D.N.J. Notes Split Re Whether U.S. Citizenship & Immigration Services' Delay in Processing an Application for Adjustment of Status Is a "Judgment"
Per Pool v. Gonzales, Slip Copy, 2007 WL 1613272 (D.N.J. June 01, 2007):
The fundamental question raised by Defendant's Motion to Dismiss is whether the USCIS's [United States Citizenship and Immigration Services] delay in processing an application for adjustment of status constitutes “a judgment” or “any other decision or action” under 8 U.S.C. § 1252(a)(2)(B), thereby depriving this Court of subject matter jurisdiction to hear Plaintiff's plea for a writ of mandamus. At the outset, the Court notes there is a split of authority across Circuit Courts of Appeals and within the Third Circuit's District Courts, as to whether failure or delay in processing an application for adjustment of status constitutes an “action” by the USCIS under § 1252(a)(2)(B), thereby stripping jurisdiction from federal courts. Compare Song v. Klapakas, 06-5589, 2007 U.S. Dist. LEXIS 27203, at *12 (E.D.Pa. Apr. 12, 2007) (finding that defendants' failure to adjudicate an application for adjustment of status was not a discretionary decision); Loo v. Ridge, No. 045553, 2007 U.S. Dist. LEXIS 17822, at *9 (E.D.N.Y. Mar. 14, 2007) (noting that adjudicating an adjustment of status application is not at the discretion of defendants because defendants are required to do so); Duan v. Zamberry, No. 06-cv-1351, 2007 U.S. Dist. LEXIS 12697, at *7 (W.D.Pa. Feb. 23, 2007) (“Although the speed of processing may be ‘discretionary’ in the sense that it is determined by choice, and that it rests on various decisions that Defendants may be entitled to make, it is not discretionary in the manner required by the jurisdiction-stripping language of the IIRIRA.”); Singh v. Still, 470 F.Supp.2d 1064, 1068 (N.D.Cal.2007) (noting that defendants had conceded that they have a mandatory duty to act on adjustment applications); Yu v. Brown, 36 F.Supp.2d 922, 931-32 (D.N.M.1999) (holding that the INS owes plaintiff a duty to process her application for a change of status to permanent resident); with Elzerw v. Mueller, No. 07-166, 2007 U.S. Dist. LEXIS 30429, at *4-8 (E.D.Pa. Apr. 23, 2007); Serrano v. Quarantillo, No. 06-5221, 2007 WL 1101434 (D.N.J. Apr. 9, 2007); Safadi v. Howard, 466 F.Supp.2d 696, 700 (D.Va.2006). There is no precedent directly on point from the Third Circuit Court of Appeals.

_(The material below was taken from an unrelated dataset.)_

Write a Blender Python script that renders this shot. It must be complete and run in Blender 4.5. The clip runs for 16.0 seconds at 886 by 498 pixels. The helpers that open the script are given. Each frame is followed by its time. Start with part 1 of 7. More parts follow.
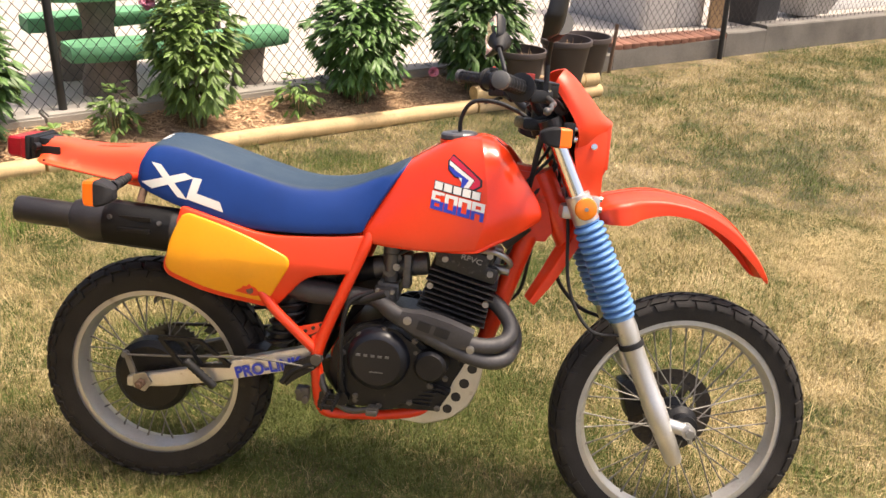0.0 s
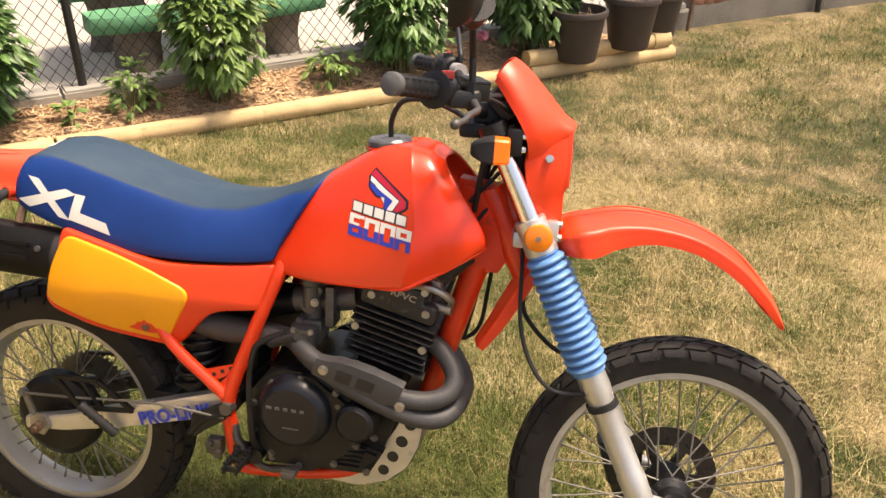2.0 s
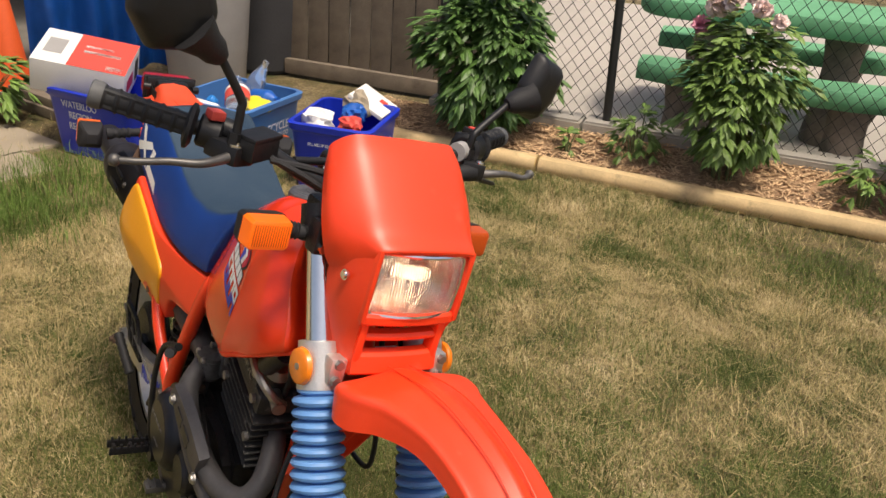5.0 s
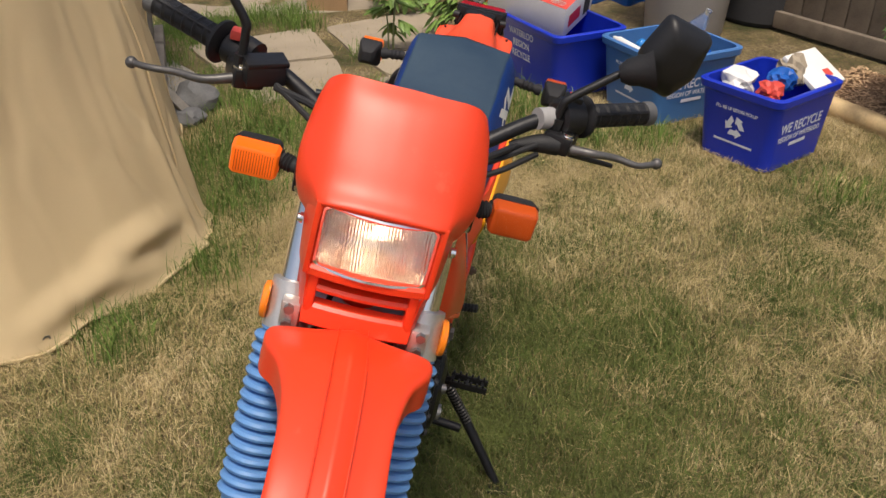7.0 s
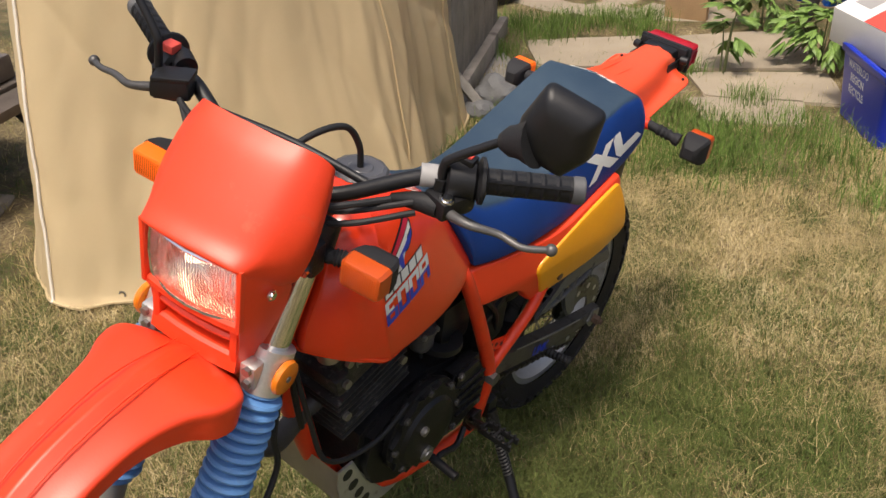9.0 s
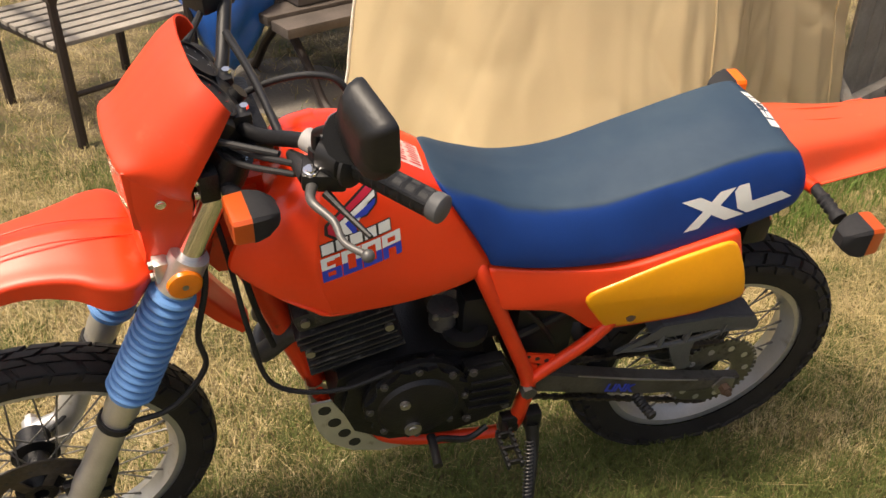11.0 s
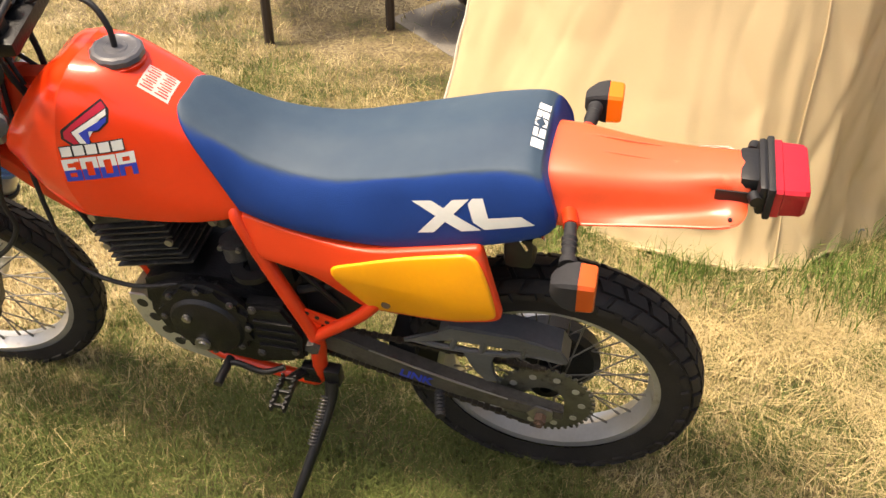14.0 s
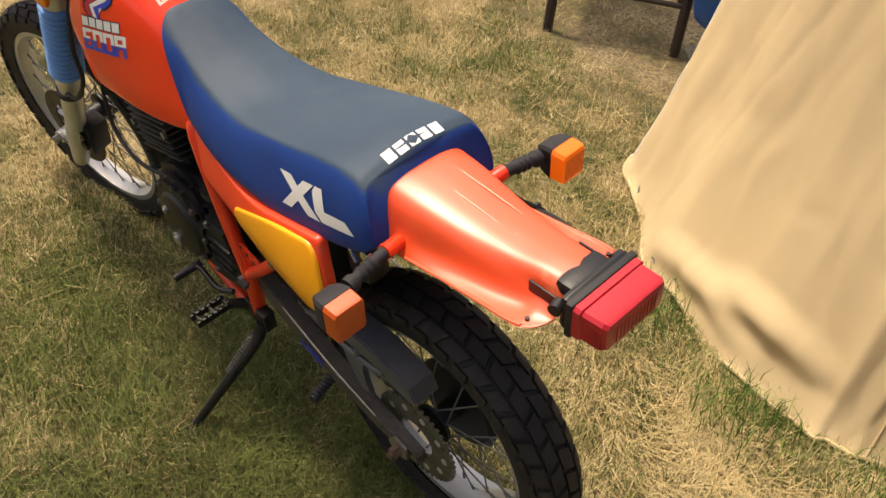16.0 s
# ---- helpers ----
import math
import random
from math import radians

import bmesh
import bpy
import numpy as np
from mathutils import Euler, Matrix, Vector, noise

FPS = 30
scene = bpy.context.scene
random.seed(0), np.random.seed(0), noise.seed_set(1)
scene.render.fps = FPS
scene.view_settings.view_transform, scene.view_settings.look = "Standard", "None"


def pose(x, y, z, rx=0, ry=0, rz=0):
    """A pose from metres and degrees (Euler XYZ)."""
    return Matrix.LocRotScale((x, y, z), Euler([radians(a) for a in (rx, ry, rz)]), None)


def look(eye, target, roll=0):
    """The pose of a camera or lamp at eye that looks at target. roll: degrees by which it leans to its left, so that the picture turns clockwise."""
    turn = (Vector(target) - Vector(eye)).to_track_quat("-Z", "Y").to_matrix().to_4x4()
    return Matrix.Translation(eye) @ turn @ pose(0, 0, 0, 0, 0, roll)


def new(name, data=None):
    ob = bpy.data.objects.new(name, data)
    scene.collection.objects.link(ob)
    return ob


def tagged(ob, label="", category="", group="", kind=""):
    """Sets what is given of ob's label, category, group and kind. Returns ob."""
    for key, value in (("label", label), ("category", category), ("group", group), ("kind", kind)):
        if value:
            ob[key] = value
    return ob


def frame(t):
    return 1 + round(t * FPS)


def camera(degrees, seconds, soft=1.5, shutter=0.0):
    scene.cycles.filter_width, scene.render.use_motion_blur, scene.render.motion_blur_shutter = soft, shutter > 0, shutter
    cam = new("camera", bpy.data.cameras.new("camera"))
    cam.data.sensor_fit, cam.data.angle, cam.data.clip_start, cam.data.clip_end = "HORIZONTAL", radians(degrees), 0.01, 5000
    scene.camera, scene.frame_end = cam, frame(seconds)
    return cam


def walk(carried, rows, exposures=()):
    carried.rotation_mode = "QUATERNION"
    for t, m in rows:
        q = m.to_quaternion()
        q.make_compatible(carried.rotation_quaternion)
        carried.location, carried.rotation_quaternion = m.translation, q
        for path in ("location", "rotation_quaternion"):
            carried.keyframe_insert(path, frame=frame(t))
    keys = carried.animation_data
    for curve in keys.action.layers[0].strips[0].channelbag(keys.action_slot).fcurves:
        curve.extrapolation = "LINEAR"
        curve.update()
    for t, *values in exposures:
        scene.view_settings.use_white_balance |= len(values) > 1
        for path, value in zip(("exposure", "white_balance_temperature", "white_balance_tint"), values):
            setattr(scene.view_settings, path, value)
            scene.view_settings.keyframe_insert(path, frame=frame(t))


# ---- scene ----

However, the majority of federal courts that have considered similar claims have found that subject matter jurisdiction exists and that mandamus relief, at times, may be appropriate. See, e.g., Song, 2007 U.S. Dist. LEXIS 27203, at *9-10. “These courts have reasoned that even though the actual decision to grant or deny an application for adjustment is discretionary, the USCIS has a non-discretionary duty to act on applications within a reasonable time.” Id. This Court finds this reasoning persuasive, and will deny Defendant's Motion to Dismiss on that basis.